• [INFORMATION PROVIDED]:

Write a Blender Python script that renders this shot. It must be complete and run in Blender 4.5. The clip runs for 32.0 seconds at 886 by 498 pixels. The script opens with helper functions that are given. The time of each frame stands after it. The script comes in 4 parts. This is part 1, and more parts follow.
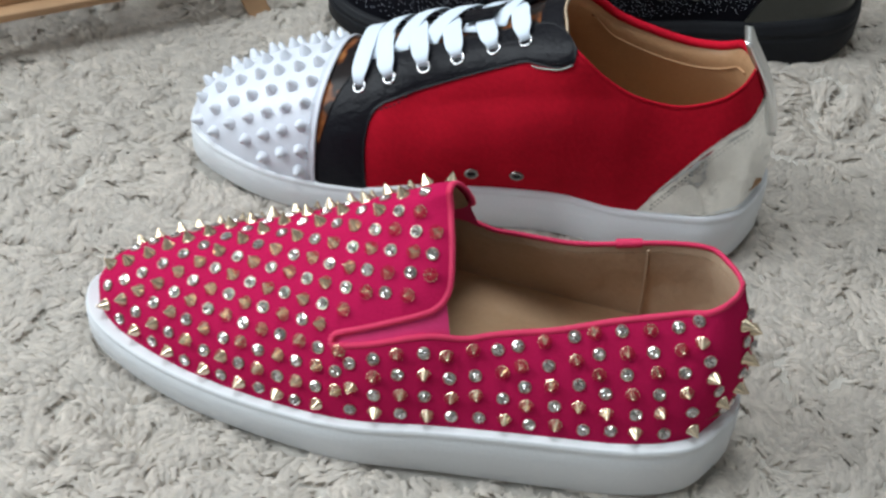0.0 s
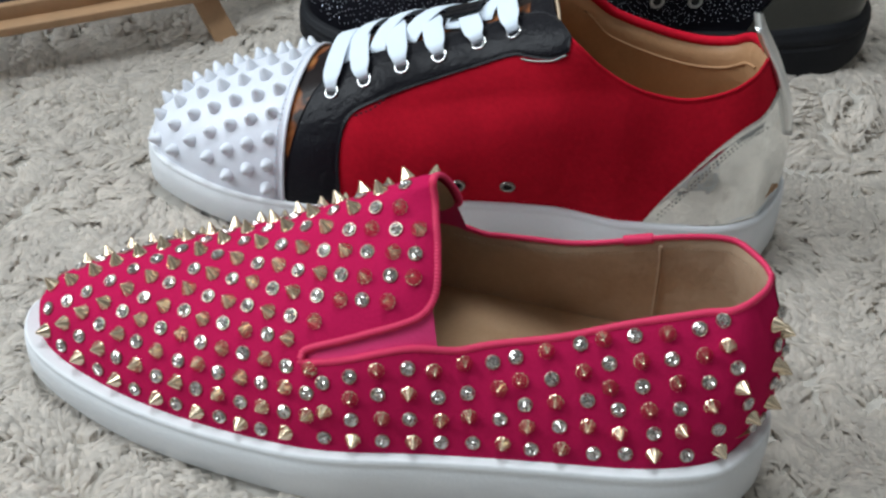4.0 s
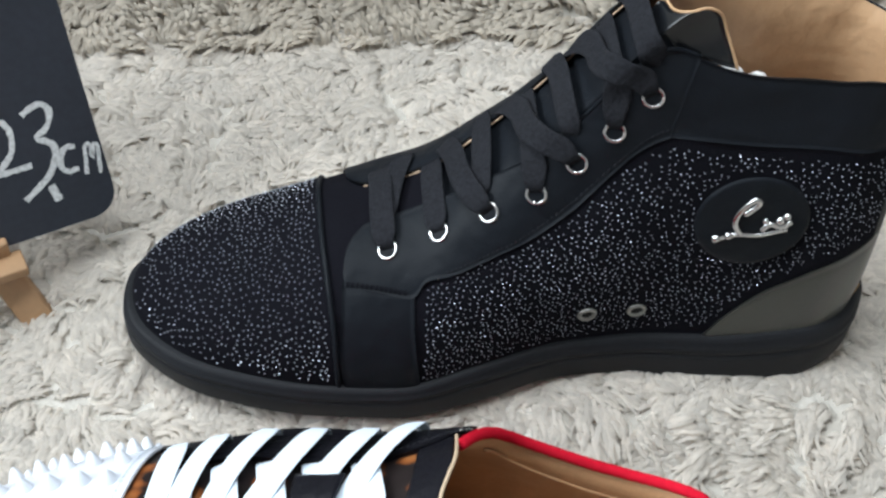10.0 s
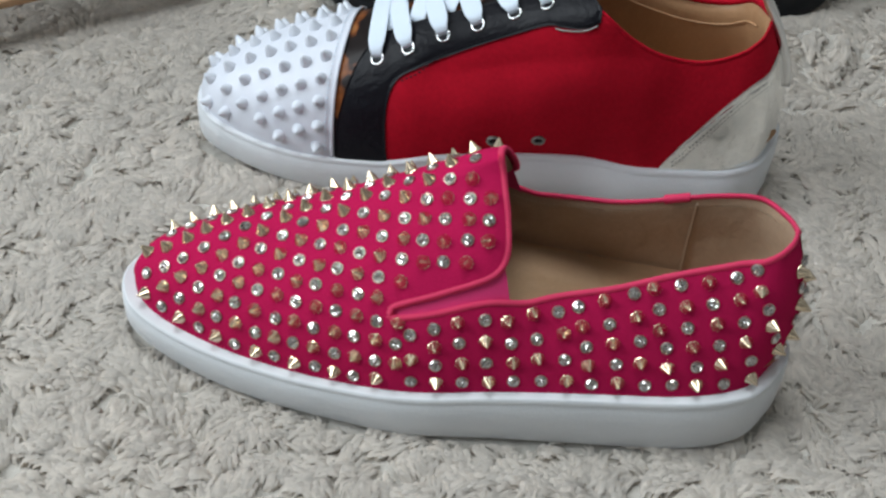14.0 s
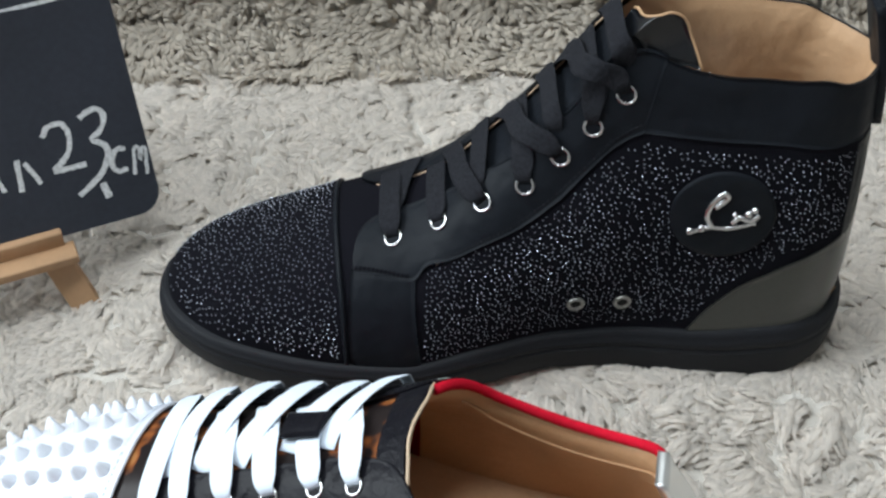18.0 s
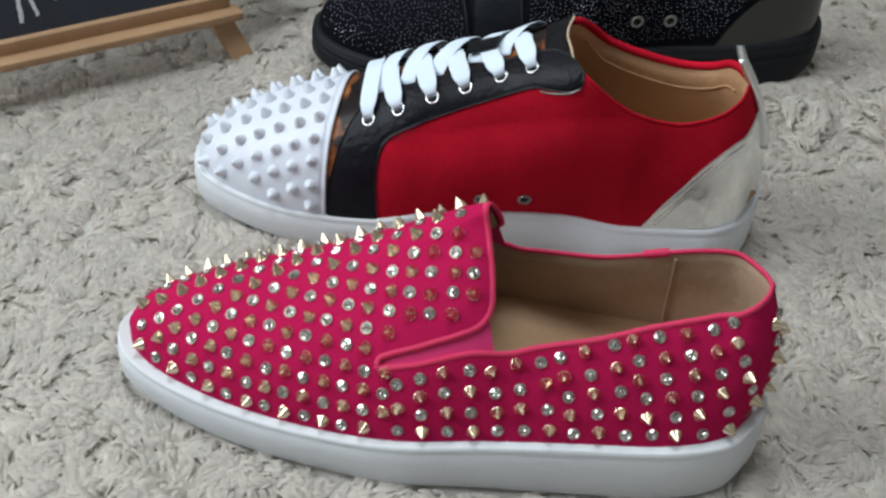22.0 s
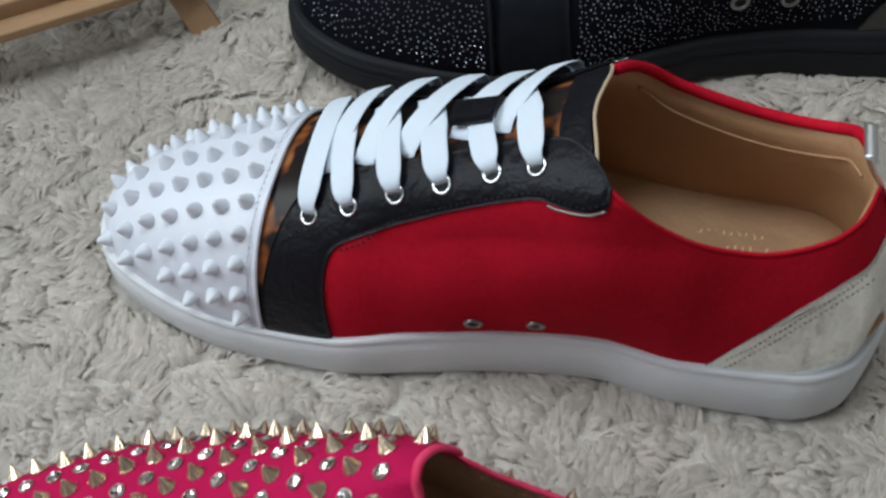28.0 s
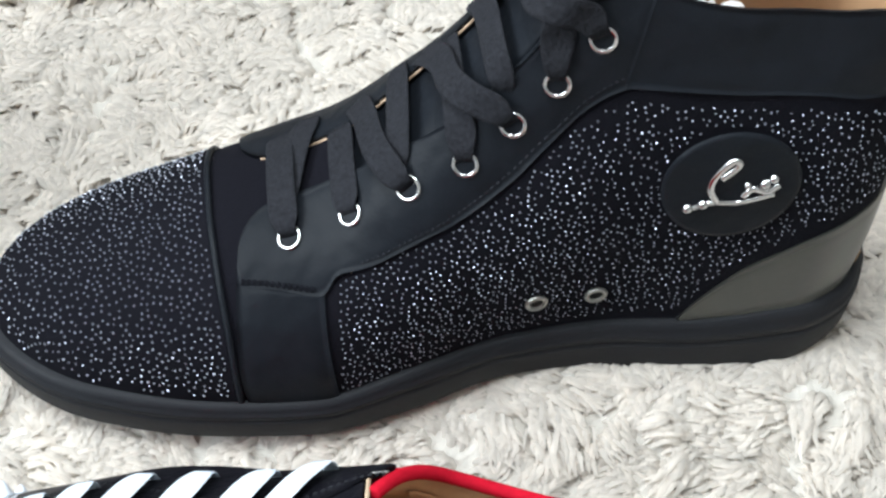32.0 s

• [AIM]: Transcribe the whole listing exactly. Pictures are excluded.

• [COMPLETE OUTPUT]:
Write a Blender Python script that renders this shot. It must be complete and run in Blender 4.5. The clip runs for 32.0 seconds at 886 by 498 pixels. The script opens with helper functions that are given. The time of each frame stands after it. The script comes in 4 parts. This is part 1, and more parts follow.
0.0 s
4.0 s
10.0 s
14.0 s
18.0 s
22.0 s
28.0 s
32.0 s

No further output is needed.